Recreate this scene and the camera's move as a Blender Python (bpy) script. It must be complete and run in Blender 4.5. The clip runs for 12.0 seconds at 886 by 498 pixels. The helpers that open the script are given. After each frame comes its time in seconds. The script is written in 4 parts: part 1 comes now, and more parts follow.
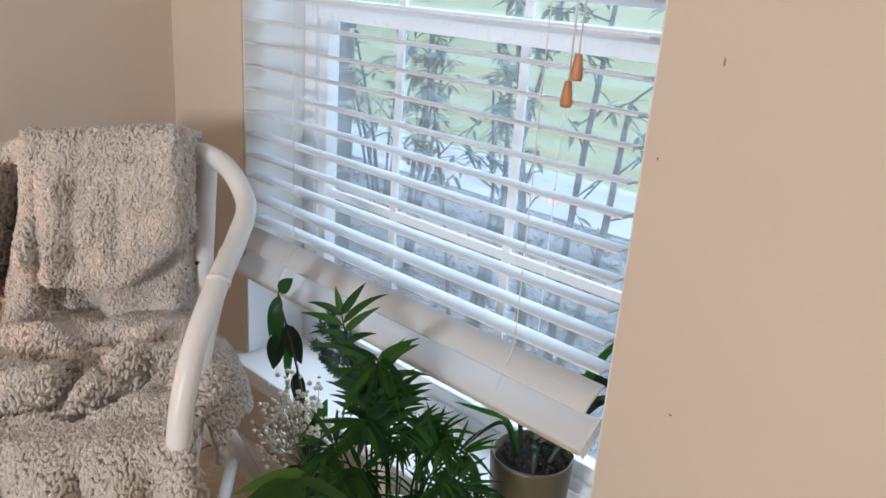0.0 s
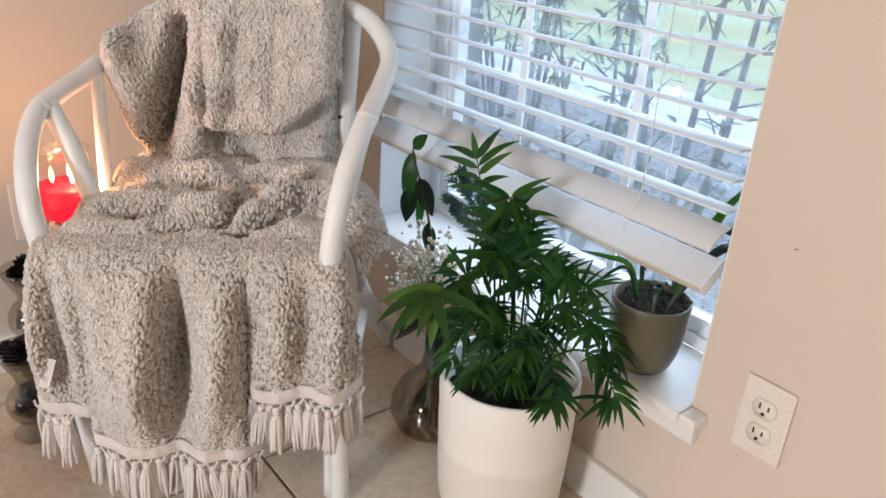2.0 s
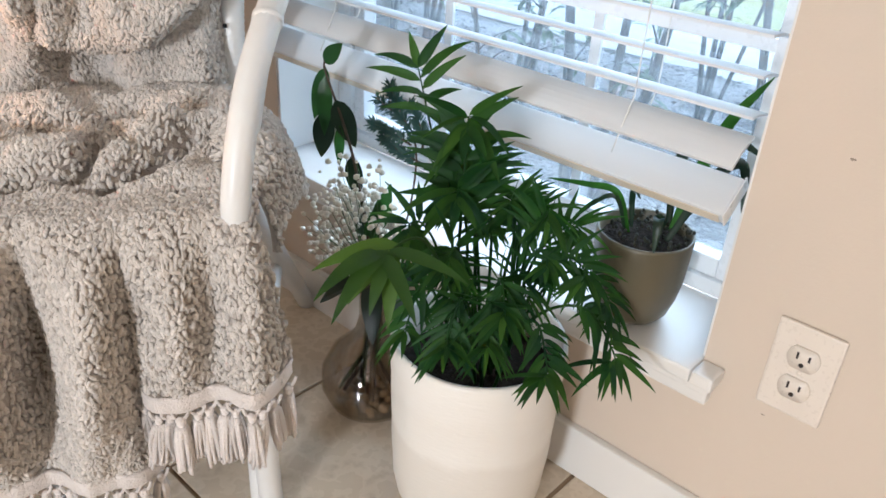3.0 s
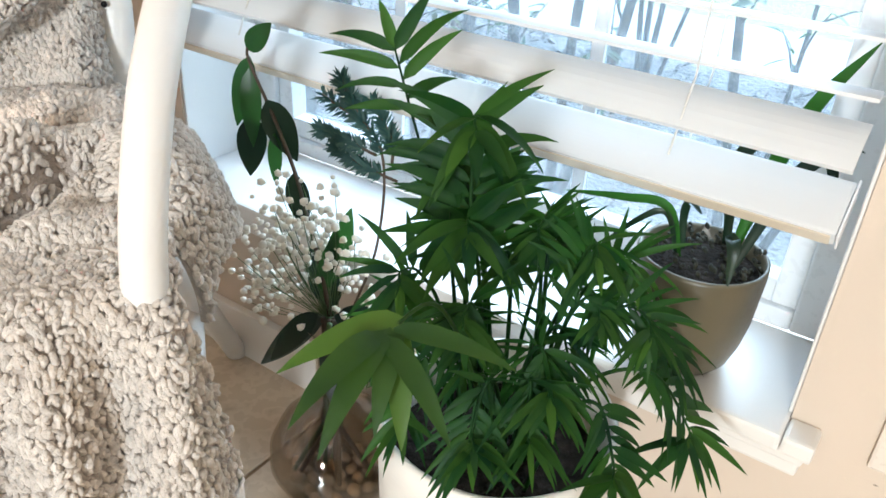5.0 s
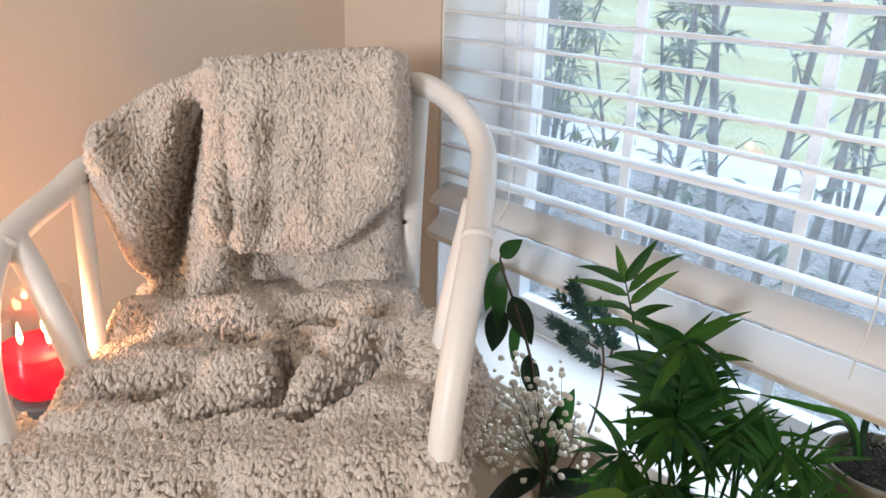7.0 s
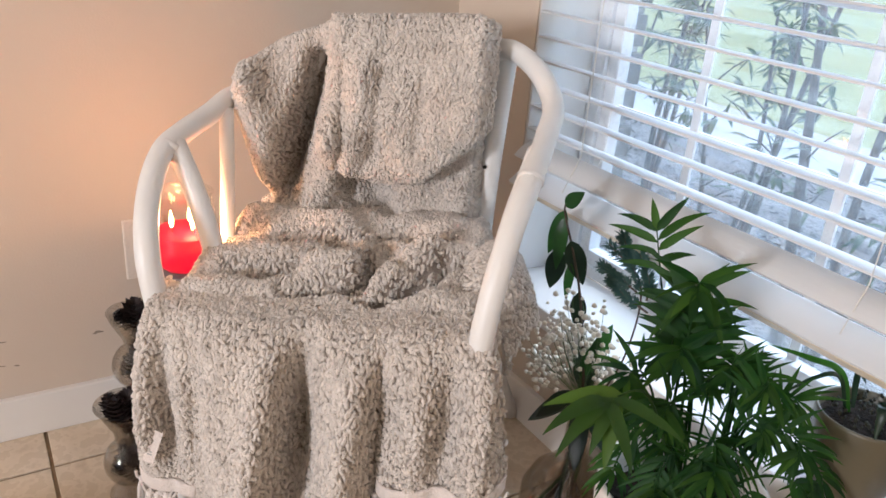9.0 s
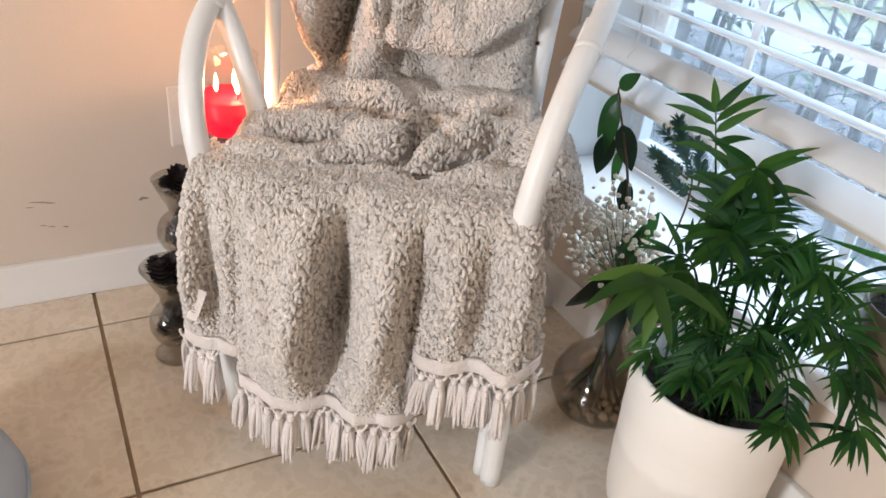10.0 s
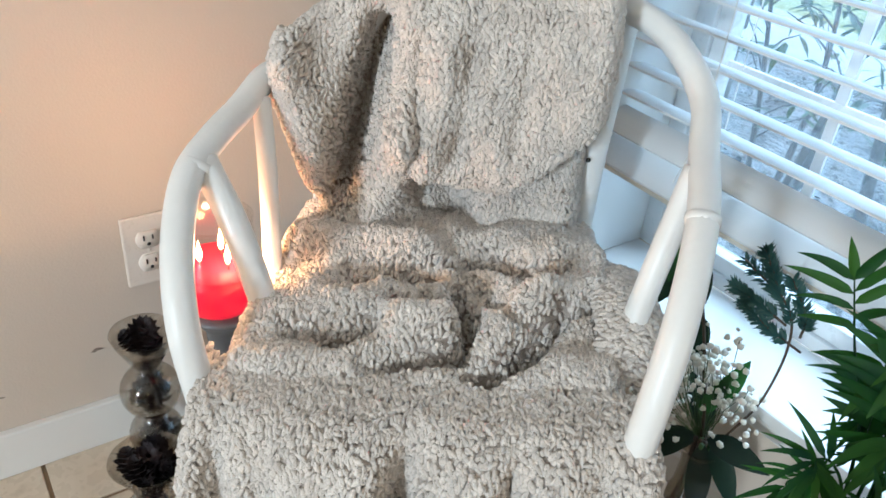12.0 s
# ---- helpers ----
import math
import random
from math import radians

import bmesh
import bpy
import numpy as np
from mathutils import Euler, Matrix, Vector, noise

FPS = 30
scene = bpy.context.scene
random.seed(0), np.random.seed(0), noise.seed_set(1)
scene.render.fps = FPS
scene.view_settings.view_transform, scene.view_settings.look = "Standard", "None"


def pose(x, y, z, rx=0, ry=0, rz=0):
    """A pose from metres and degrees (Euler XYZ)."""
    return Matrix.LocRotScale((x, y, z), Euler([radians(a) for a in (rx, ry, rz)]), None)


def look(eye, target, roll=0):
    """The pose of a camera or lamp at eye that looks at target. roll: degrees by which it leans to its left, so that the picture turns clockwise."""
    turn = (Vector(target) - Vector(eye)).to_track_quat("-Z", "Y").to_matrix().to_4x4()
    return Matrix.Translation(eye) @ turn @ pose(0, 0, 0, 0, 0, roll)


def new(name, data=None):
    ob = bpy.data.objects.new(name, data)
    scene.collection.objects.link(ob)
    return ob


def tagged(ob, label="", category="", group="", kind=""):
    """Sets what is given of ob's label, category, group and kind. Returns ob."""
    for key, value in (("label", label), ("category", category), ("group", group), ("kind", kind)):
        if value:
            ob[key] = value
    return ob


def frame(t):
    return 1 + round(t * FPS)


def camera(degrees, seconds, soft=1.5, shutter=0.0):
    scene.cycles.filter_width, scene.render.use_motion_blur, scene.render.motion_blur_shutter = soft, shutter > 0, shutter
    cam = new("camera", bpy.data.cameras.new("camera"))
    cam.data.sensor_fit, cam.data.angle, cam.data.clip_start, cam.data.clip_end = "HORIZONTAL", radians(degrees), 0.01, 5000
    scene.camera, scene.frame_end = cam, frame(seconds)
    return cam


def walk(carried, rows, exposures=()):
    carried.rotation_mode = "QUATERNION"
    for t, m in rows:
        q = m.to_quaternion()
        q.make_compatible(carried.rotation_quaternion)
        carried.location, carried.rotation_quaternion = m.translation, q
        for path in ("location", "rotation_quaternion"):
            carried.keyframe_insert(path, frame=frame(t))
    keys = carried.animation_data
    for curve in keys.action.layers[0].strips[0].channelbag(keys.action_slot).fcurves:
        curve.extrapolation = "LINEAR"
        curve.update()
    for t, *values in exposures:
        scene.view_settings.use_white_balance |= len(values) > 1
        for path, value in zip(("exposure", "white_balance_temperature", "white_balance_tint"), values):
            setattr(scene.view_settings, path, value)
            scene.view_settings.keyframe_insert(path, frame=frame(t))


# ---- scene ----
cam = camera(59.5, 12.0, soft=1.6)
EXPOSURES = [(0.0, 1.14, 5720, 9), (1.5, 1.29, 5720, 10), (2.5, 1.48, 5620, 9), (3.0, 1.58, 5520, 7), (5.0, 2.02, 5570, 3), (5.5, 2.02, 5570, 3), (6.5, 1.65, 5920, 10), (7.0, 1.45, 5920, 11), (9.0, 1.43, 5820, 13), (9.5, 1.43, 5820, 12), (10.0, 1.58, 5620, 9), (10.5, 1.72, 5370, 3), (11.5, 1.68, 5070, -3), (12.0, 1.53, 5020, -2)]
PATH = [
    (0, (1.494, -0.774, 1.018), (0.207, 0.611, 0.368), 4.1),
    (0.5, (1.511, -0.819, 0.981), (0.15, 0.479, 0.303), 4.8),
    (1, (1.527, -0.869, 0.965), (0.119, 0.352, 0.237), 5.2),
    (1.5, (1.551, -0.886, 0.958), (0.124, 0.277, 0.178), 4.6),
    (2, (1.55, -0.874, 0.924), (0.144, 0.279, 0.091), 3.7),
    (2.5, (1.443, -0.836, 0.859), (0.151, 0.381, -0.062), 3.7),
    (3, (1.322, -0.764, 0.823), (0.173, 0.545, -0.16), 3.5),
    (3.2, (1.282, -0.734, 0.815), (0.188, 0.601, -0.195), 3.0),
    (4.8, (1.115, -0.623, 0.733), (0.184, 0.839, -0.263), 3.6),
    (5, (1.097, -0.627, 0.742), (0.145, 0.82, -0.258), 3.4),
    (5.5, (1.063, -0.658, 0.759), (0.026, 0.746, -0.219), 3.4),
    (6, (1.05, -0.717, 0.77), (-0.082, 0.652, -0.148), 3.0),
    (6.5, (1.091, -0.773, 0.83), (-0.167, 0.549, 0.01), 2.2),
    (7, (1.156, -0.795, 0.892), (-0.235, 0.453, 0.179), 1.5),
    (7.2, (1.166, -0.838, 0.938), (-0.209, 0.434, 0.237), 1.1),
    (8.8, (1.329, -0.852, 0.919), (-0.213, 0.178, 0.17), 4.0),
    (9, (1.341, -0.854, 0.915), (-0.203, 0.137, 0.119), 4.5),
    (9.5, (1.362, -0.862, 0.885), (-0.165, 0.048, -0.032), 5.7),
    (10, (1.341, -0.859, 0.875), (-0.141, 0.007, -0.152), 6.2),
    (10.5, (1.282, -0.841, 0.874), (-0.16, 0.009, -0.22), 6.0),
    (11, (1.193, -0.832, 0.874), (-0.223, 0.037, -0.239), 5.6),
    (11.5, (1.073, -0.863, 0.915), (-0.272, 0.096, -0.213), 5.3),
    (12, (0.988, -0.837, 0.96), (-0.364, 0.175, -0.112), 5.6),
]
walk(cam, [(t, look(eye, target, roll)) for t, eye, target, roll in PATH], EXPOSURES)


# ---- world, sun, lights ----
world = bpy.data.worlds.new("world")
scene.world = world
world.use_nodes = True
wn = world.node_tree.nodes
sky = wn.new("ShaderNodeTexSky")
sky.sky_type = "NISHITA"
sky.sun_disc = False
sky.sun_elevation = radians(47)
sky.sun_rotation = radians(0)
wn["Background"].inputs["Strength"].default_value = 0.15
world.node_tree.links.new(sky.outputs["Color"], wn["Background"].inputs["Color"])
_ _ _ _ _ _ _
**Exercise description**
All of the data above should be quoted exactly, except for the pictures.

**Right answer**
Recreate this scene and the camera's move as a Blender Python (bpy) script. It must be complete and run in Blender 4.5. The clip runs for 12.0 seconds at 886 by 498 pixels. The helpers that open the script are given. After each frame comes its time in seconds. The script is written in 4 parts: part 1 comes now, and more parts follow.
0.0 s
2.0 s
3.0 s
5.0 s
7.0 s
9.0 s
10.0 s
12.0 s
# ---- helpers ----
import math
import random
from math import radians

import bmesh
import bpy
import numpy as np
from mathutils import Euler, Matrix, Vector, noise

FPS = 30
scene = bpy.context.scene
random.seed(0), np.random.seed(0), noise.seed_set(1)
scene.render.fps = FPS
scene.view_settings.view_transform, scene.view_settings.look = "Standard", "None"


def pose(x, y, z, rx=0, ry=0, rz=0):
    """A pose from metres and degrees (Euler XYZ)."""
    return Matrix.LocRotScale((x, y, z), Euler([radians(a) for a in (rx, ry, rz)]), None)


def look(eye, target, roll=0):
    """The pose of a camera or lamp at eye that looks at target. roll: degrees by which it leans to its left, so that the picture turns clockwise."""
    turn = (Vector(target) - Vector(eye)).to_track_quat("-Z", "Y").to_matrix().to_4x4()
    return Matrix.Translation(eye) @ turn @ pose(0, 0, 0, 0, 0, roll)


def new(name, data=None):
    ob = bpy.data.objects.new(name, data)
    scene.collection.objects.link(ob)
    return ob


def tagged(ob, label="", category="", group="", kind=""):
    """Sets what is given of ob's label, category, group and kind. Returns ob."""
    for key, value in (("label", label), ("category", category), ("group", group), ("kind", kind)):
        if value:
            ob[key] = value
    return ob


def frame(t):
    return 1 + round(t * FPS)


def camera(degrees, seconds, soft=1.5, shutter=0.0):
    scene.cycles.filter_width, scene.render.use_motion_blur, scene.render.motion_blur_shutter = soft, shutter > 0, shutter
    cam = new("camera", bpy.data.cameras.new("camera"))
    cam.data.sensor_fit, cam.data.angle, cam.data.clip_start, cam.data.clip_end = "HORIZONTAL", radians(degrees), 0.01, 5000
    scene.camera, scene.frame_end = cam, frame(seconds)
    return cam


def walk(carried, rows, exposures=()):
    carried.rotation_mode = "QUATERNION"
    for t, m in rows:
        q = m.to_quaternion()
        q.make_compatible(carried.rotation_quaternion)
        carried.location, carried.rotation_quaternion = m.translation, q
        for path in ("location", "rotation_quaternion"):
            carried.keyframe_insert(path, frame=frame(t))
    keys = carried.animation_data
    for curve in keys.action.layers[0].strips[0].channelbag(keys.action_slot).fcurves:
        curve.extrapolation = "LINEAR"
        curve.update()
    for t, *values in exposures:
        scene.view_settings.use_white_balance |= len(values) > 1
        for path, value in zip(("exposure", "white_balance_temperature", "white_balance_tint"), values):
            setattr(scene.view_settings, path, value)
            scene.view_settings.keyframe_insert(path, frame=frame(t))


# ---- scene ----
cam = camera(59.5, 12.0, soft=1.6)
EXPOSURES = [(0.0, 1.14, 5720, 9), (1.5, 1.29, 5720, 10), (2.5, 1.48, 5620, 9), (3.0, 1.58, 5520, 7), (5.0, 2.02, 5570, 3), (5.5, 2.02, 5570, 3), (6.5, 1.65, 5920, 10), (7.0, 1.45, 5920, 11), (9.0, 1.43, 5820, 13), (9.5, 1.43, 5820, 12), (10.0, 1.58, 5620, 9), (10.5, 1.72, 5370, 3), (11.5, 1.68, 5070, -3), (12.0, 1.53, 5020, -2)]
PATH = [
    (0, (1.494, -0.774, 1.018), (0.207, 0.611, 0.368), 4.1),
    (0.5, (1.511, -0.819, 0.981), (0.15, 0.479, 0.303), 4.8),
    (1, (1.527, -0.869, 0.965), (0.119, 0.352, 0.237), 5.2),
    (1.5, (1.551, -0.886, 0.958), (0.124, 0.277, 0.178), 4.6),
    (2, (1.55, -0.874, 0.924), (0.144, 0.279, 0.091), 3.7),
    (2.5, (1.443, -0.836, 0.859), (0.151, 0.381, -0.062), 3.7),
    (3, (1.322, -0.764, 0.823), (0.173, 0.545, -0.16), 3.5),
    (3.2, (1.282, -0.734, 0.815), (0.188, 0.601, -0.195), 3.0),
    (4.8, (1.115, -0.623, 0.733), (0.184, 0.839, -0.263), 3.6),
    (5, (1.097, -0.627, 0.742), (0.145, 0.82, -0.258), 3.4),
    (5.5, (1.063, -0.658, 0.759), (0.026, 0.746, -0.219), 3.4),
    (6, (1.05, -0.717, 0.77), (-0.082, 0.652, -0.148), 3.0),
    (6.5, (1.091, -0.773, 0.83), (-0.167, 0.549, 0.01), 2.2),
    (7, (1.156, -0.795, 0.892), (-0.235, 0.453, 0.179), 1.5),
    (7.2, (1.166, -0.838, 0.938), (-0.209, 0.434, 0.237), 1.1),
    (8.8, (1.329, -0.852, 0.919), (-0.213, 0.178, 0.17), 4.0),
    (9, (1.341, -0.854, 0.915), (-0.203, 0.137, 0.119), 4.5),
    (9.5, (1.362, -0.862, 0.885), (-0.165, 0.048, -0.032), 5.7),
    (10, (1.341, -0.859, 0.875), (-0.141, 0.007, -0.152), 6.2),
    (10.5, (1.282, -0.841, 0.874), (-0.16, 0.009, -0.22), 6.0),
    (11, (1.193, -0.832, 0.874), (-0.223, 0.037, -0.239), 5.6),
    (11.5, (1.073, -0.863, 0.915), (-0.272, 0.096, -0.213), 5.3),
    (12, (0.988, -0.837, 0.96), (-0.364, 0.175, -0.112), 5.6),
]
walk(cam, [(t, look(eye, target, roll)) for t, eye, target, roll in PATH], EXPOSURES)


# ---- world, sun, lights ----
world = bpy.data.worlds.new("world")
scene.world = world
world.use_nodes = True
wn = world.node_tree.nodes
sky = wn.new("ShaderNodeTexSky")
sky.sky_type = "NISHITA"
sky.sun_disc = False
sky.sun_elevation = radians(47)
sky.sun_rotation = radians(0)
wn["Background"].inputs["Strength"].default_value = 0.15
world.node_tree.links.new(sky.outputs["Color"], wn["Background"].inputs["Color"])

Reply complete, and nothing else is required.